The IT arm of conglomerate Mahindra & Mahindra faced little competition for a 51% stake in the troubled outsourcer. But can it win back Satyam clients?
Tech Mahindra, the information technology arm of auto and farm equipment conglomerate Mahindra & Mahindra (M&M), has emerged as the top bidder for beleaguered Hyderabad-based outsourcing company Satyam Computer Services (SAY). Tech Mahindra, which was advised by local investment banks Kotak Mahindra and BMR Advisors, will pay $600 million for a 51% stake in Satyam, India's fourth-largest IT company, valued at $1.5 billion.
Perhaps indicating the challenges Tech Mahindra now faces, the company faced little competition for Satyam—its $1.16-per-share offer was much higher than any others. Engineering company Larsen & Toubro, which already has a 12% holding in Satyam, only offered 92¢ a share. Wilbur L. Ross Jr., the American private equity investor and rehabilitator of global damaged assets, offered a mere 40¢.
With elections scheduled to begin next week, leaders are presenting the news as good for India. The government has been in a hurry to find a new home for Satyam before the company's home state of Andhra Pradesh in southern India goes to the polls on Apr. 15-16. Prime Minister Manmohan Singh said in a televised message on Apr. 13 that he was "confident that India's regulatory system had the resilience to ensure that no case like Satyam ever takes place, and the perpetrators of any fraud will be punished." Kiran Karnik, chairman of the government-appointed Satyam board, told reporters at an Apr. 13 news conference in Mumbai that "we hope the deal will infuse greater confidence and comfort amongst customers."
The acquisition finally puts to rest three months of uncertainty for many of Satyam's clients, which include Nestlé, Citibank (C), and General Motors (GM), after the Jan. 7 confession of then-Chairman B. Ramalinga Raju to a $1 billion fraud.
Tech Mahindra wanted Satyam badly, as reflected in its bid price. Satyam is the biggest acquisition for parent M&M, catapulting the $900 million Tech Mahindra to No. 4 from seventh in the Indian IT sweepstakes. "This is a historic and game-changing day for Tech Mahindra," said M&M Chairman Anand Mahindra.
It sure is, but the challenges are also stacking up for Tech Mahindra, 30% owned by British Telecom (BT), which also accounts for 73% of the business. With its expertise Europe-focused and limited to telecom, Tech Mahindra has been trying to diversify, and believes that Satyam is the right fit. Satyam, in contrast, is larger than Mahindra and operates globally across a plethora of sectors like auto, avionics, manufacturing, insurance, and health care.
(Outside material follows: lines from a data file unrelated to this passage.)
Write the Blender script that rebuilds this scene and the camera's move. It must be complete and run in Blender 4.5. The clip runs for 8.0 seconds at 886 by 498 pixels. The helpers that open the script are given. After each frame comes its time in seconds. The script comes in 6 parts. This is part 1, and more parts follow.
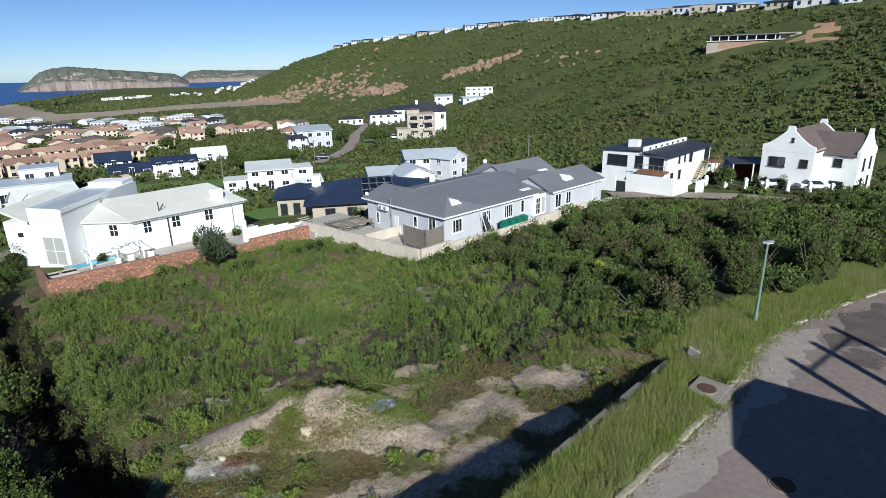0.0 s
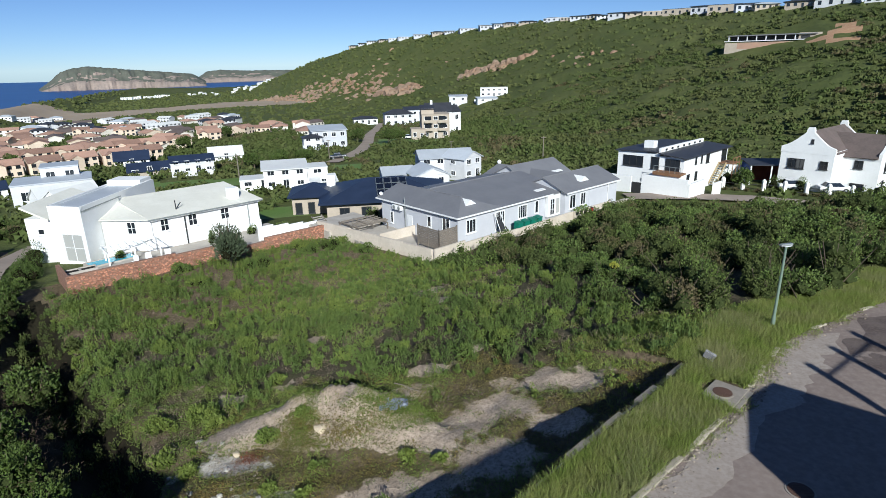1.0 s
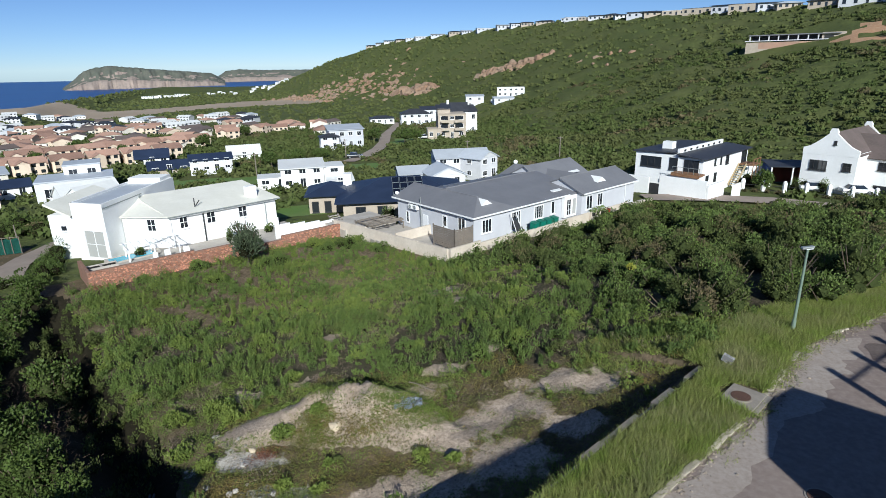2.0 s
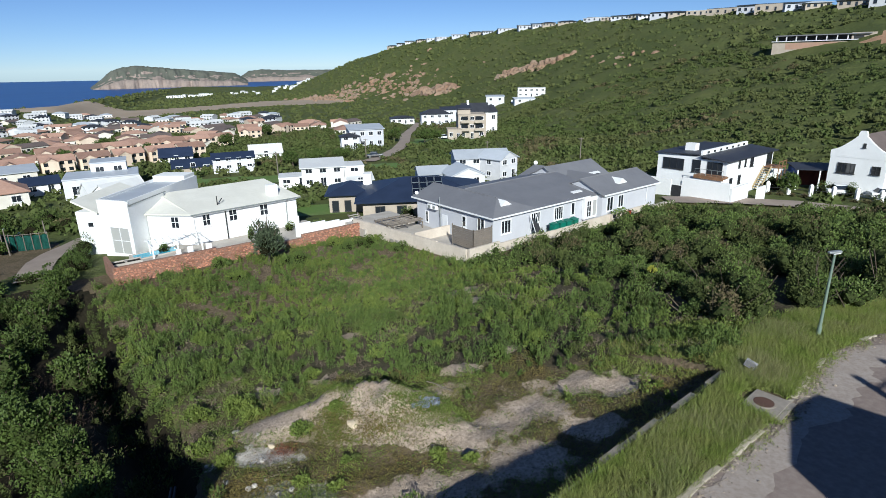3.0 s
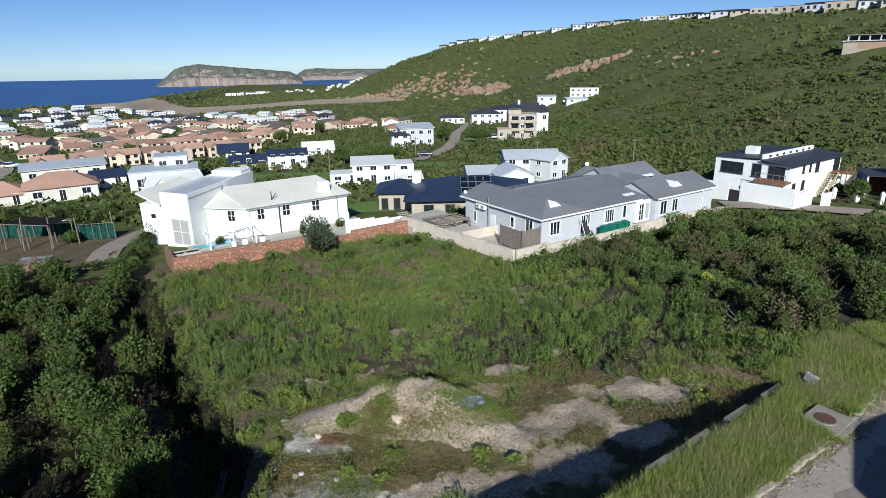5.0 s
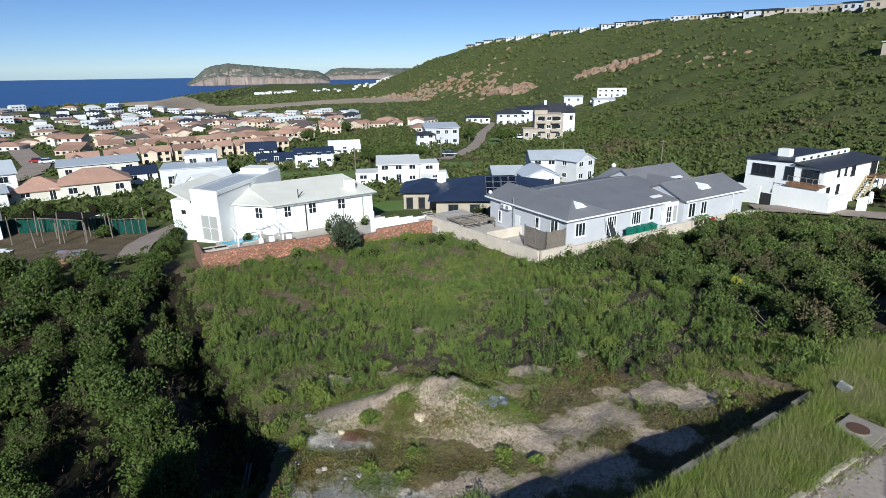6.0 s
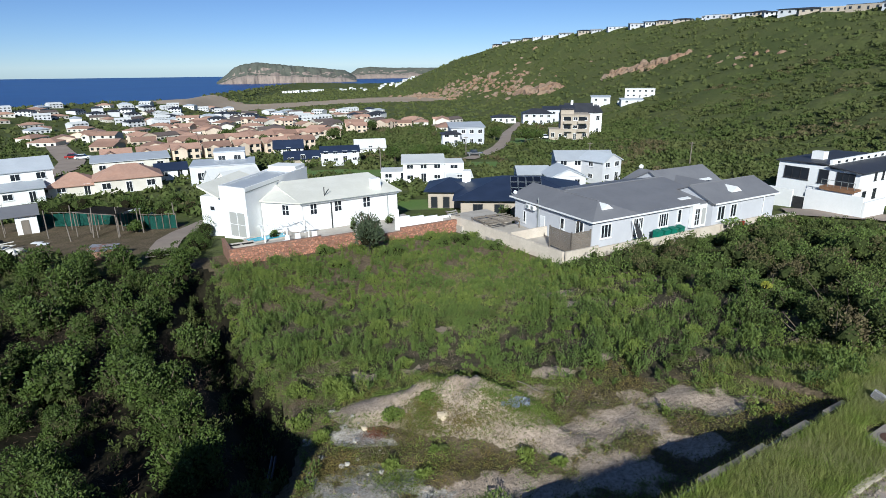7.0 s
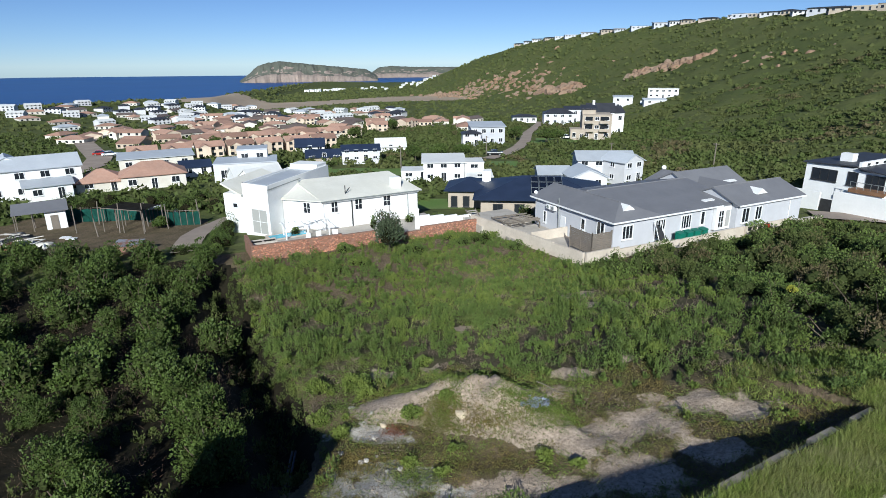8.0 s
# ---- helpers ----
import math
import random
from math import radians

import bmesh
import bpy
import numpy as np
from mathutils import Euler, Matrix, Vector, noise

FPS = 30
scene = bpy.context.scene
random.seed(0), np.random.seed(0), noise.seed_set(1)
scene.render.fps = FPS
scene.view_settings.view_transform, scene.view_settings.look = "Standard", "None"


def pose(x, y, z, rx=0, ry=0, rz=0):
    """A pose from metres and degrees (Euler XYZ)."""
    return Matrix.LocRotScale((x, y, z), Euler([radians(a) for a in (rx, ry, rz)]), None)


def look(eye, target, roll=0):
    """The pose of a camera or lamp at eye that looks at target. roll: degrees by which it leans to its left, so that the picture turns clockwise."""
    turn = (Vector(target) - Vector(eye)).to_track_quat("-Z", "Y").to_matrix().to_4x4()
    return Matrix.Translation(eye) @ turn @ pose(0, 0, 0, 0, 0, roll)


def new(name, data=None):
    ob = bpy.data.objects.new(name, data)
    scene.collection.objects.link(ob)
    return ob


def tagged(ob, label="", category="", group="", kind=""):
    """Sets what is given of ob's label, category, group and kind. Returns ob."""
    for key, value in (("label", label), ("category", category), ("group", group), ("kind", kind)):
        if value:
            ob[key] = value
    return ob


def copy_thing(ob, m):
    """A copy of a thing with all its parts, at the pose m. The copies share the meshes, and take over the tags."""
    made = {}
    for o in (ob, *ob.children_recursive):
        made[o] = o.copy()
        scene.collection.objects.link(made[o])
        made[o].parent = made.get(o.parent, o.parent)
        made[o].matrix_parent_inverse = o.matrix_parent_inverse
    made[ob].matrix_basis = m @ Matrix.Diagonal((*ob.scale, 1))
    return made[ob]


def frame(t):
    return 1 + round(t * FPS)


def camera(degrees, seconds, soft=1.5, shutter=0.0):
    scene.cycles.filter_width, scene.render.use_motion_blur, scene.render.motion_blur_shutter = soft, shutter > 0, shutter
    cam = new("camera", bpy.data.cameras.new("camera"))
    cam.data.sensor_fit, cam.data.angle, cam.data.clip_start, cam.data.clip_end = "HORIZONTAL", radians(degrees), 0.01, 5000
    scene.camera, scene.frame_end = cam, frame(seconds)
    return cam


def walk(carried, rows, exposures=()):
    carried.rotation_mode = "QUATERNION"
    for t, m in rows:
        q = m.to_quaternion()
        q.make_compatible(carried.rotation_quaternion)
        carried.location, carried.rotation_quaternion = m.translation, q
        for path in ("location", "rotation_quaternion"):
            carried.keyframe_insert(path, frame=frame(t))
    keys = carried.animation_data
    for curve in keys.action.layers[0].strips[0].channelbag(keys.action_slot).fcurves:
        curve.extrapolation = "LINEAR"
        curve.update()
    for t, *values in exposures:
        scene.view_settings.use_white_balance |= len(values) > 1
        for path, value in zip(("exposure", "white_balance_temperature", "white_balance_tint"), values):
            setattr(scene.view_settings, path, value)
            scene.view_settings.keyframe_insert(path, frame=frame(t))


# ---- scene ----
cam = camera(75.4, 8.0, soft=0.7)
PATH = [
    (0, (0.000, 0.000, 12.000), (0.000, 19.010, 5.786), -1.30),
    (0.5, (-0.015, -0.003, 11.996), (-0.211, 19.009, 5.792), -1.28),
    (1, (-0.032, -0.009, 11.993), (-0.496, 19.001, 5.796), -1.25),
    (1.5, (-0.050, -0.017, 11.990), (-0.776, 18.984, 5.791), -1.24),
    (3, (-0.115, -0.057, 11.984), (-1.745, 18.897, 5.813), -1.11),
    (3.5, (-0.140, -0.075, 11.983), (-2.173, 18.842, 5.818), -1.09),
    (4, (-0.167, -0.096, 11.983), (-2.594, 18.776, 5.823), -1.01),
    (4.5, (-0.195, -0.119, 11.983), (-3.019, 18.697, 5.821), -0.98),
    (6, (-0.290, -0.204, 11.985), (-4.317, 18.393, 5.828), -0.82),
    (6.5, (-0.325, -0.238, 11.987), (-4.746, 18.270, 5.828), -0.72),
    (7, (-0.362, -0.273, 11.989), (-5.174, 18.134, 5.825), -0.68),
    (7.5, (-0.400, -0.312, 11.992), (-5.587, 17.992, 5.823), -0.62),
    (8, (-0.440, -0.353, 11.995), (-5.879, 17.874, 5.814), -0.57),
]
walk(cam, [(t, look(eye, target, roll)) for t, eye, target, roll in PATH], exposures=[(0, 0.27, 5850, 4), (8, 0.27, 5850, 4)])

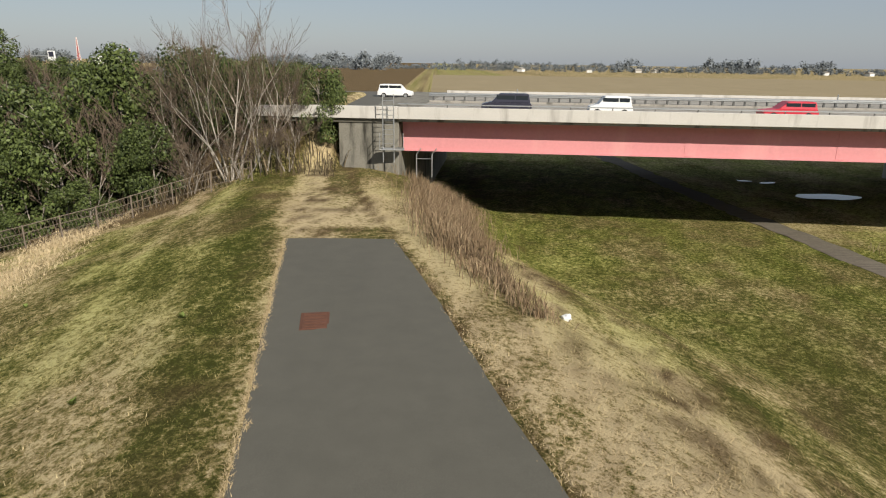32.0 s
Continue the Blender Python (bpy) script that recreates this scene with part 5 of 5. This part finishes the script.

"No-Holds-Barred Fight" for Business
Tech Mahindra's limited experience could be a problem as it tries to digest Satyam. "How are they going to explain to Satyam clients about integration, and instill confidence in their business when they are new to many sectors?" says Sudin Apte, senior analyst at Forrester Research (FORR) in India. "There are so many uncertainties in the short term." He says Satyam has been losing around $200 million of business every month since Raju's confession.
Already, many Satyam clients such as Telstra, U.S. insurer State Farm, and Abu Dhabi Bank have moved to competitors. "Now it's going to be a no-holds-barred fight to grab business," says an outsourcing rival. He had earlier refrained from poaching Satyam's employees or clients "unless they approached us" after the fraud.
According to Tech Mahindra officials, the first task is to restore Satyam's reputation. They also need to tackle Satyam's liabilities, cope with class actions in U.S. courts, and absorb the company's 43,000 employees. Anand Mahindra knows what's in store. "We have taken on a challenge," the chairman said, "and we are going to make it work."